Ada suatu kisah tentang seorang anak laki-laki yang mempunyai sifat pemarah.
Untuk mengurangi kebiasaan marah sang anak, dengan hikmah ayahnya memberikan sekantong paku dan mengatakan pada anak itu untuk memakukan sebuah paku di pagar belakang setiap kali dia marah....??? Hari pertama anak itu telah melakukan 32 paku ke pagar setiap kali dia marah. Lalu secara bertahap jumlah itu berkurang. Dia mendapati bahwa ternyata lebih mudah menahan amarahnya daripada memaku paku ke pagar. Akhirnya tibalah hari dimana anak tersebut merasa sama sekali bisa mengendalikan amarahnya dan tidak cepat kehilangan kesabarannya. Dia memberitahukan hal ini kepada ayahnya, yang kemudian mengusulkan agar dia mencabut satu paku untuk setiap hari dimana dia tidak marah lagi. Hari-hari berlalu dan anak laki-laki itu akhirnya memberitahukan ayahnya bahwa semua paku telah tercabut olehnya. Lalu sang ayah menuntun anaknya ke pagar. “Hmmmmm, kamu telah berhasil dengan baik anakk..???,, tapi lihatlah lubang-lubang di pagar ini. Pagar ini tidak akan pernah bisa sama seperti yang sebelumnya” “Ketika kamu mengatakan sesuatu dalam kemarahan.
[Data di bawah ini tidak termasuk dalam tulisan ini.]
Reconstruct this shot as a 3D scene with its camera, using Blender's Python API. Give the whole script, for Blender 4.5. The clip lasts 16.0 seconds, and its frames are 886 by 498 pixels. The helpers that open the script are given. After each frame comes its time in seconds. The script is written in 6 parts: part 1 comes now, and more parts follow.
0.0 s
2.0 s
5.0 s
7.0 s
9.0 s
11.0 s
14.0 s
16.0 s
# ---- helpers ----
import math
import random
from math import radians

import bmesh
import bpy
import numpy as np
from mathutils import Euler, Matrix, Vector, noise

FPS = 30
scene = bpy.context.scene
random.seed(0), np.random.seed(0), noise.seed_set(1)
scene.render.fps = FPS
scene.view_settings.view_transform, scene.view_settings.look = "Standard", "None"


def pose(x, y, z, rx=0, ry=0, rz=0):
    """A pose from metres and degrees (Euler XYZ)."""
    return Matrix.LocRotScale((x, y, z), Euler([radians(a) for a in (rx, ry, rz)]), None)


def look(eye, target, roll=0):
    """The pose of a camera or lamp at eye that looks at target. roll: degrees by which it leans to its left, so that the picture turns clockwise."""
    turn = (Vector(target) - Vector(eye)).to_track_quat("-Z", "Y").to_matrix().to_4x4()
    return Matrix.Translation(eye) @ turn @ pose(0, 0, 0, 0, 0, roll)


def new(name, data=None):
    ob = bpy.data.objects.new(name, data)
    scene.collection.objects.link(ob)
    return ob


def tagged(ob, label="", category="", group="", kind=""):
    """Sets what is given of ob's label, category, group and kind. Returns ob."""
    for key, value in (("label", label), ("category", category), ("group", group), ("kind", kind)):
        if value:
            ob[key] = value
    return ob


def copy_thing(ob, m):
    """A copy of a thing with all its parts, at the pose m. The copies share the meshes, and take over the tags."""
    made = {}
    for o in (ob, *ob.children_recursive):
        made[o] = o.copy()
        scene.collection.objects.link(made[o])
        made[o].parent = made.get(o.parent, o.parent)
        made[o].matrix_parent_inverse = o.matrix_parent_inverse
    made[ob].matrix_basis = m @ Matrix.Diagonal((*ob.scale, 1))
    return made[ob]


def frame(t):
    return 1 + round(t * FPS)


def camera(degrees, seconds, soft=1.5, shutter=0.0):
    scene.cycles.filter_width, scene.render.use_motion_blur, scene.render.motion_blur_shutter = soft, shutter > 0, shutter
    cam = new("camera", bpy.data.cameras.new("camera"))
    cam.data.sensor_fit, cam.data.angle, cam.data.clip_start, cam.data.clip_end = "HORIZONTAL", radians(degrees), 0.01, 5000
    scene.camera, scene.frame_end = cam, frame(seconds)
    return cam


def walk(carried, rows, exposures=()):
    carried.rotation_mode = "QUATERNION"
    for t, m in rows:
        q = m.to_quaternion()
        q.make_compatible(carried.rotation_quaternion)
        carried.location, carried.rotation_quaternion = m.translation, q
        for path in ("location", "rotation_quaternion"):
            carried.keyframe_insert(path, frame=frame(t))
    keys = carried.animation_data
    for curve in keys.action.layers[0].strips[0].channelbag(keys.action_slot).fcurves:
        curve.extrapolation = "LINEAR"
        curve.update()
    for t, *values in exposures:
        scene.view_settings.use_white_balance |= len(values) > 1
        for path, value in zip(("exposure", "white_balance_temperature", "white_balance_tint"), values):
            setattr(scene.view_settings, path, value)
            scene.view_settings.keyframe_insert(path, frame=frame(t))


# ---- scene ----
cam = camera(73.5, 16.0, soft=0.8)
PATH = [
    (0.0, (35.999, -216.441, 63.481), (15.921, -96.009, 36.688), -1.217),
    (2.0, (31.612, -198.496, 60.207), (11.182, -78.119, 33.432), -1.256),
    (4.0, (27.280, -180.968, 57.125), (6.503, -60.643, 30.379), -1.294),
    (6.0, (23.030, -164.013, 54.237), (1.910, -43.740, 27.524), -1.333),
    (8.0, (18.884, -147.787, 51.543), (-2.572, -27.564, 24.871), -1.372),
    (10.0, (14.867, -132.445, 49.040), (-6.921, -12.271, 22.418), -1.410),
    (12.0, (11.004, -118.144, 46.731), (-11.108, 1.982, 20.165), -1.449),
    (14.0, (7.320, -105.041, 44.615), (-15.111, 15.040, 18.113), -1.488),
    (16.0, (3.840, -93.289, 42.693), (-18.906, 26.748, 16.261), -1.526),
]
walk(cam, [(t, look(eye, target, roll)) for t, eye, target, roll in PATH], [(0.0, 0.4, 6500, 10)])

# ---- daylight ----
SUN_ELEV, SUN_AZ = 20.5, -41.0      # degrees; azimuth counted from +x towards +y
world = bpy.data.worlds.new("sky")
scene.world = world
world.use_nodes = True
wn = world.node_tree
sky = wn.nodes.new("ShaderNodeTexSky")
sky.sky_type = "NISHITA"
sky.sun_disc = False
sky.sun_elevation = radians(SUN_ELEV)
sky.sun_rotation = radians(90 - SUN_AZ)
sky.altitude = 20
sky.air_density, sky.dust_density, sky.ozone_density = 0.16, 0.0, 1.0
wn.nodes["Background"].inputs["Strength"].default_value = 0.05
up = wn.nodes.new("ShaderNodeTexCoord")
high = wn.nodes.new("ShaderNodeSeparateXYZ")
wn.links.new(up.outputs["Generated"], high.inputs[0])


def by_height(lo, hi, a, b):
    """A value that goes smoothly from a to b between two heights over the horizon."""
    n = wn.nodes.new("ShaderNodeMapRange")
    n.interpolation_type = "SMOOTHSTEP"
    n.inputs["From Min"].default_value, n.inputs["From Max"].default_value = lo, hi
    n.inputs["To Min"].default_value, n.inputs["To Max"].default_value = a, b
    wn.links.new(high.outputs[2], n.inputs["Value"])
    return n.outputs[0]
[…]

Kata-katamu dan perbuatanmu meninggalkan bekas seperti lubang ini di hati orang lain” ingatlah amarah adalah suatu FITRAH yang ada dalam diri manusia akan Tetapi bila kita tidak meluapkannya Maka itu adalah emosi yang lebih UTAMA... Karena luapan kemarahan hanya akan MENYAKITI orang lain yang akan 'terus MEMBEKAS' selamanya Dan akan menjadi 'PENYESALAN' pada diri kita sendiri... seperti contoh : memberi ternyata lebih nikmat daripada menerima... memaafkan ternyata lebih melegakan daripada mendendam... dan menyayagi ternyata lebih membahagiakan daripada disayangi... lantas apakah anda di tuntut untuk egois...??? sehingga sulit untuk memberi, memaafkan dan menyanyangi...???
jika benar Anda memang EGOIS...
Maka pilihlah yang lebih NIKMAT...
dan Pilihlah yang lebih MELEGAKAN...
serta pilihlah yang lebih MEMBAHAGIAKAN...
untuk itulah jaga mulutmu seperti menjaga kemaluanmu sendiri.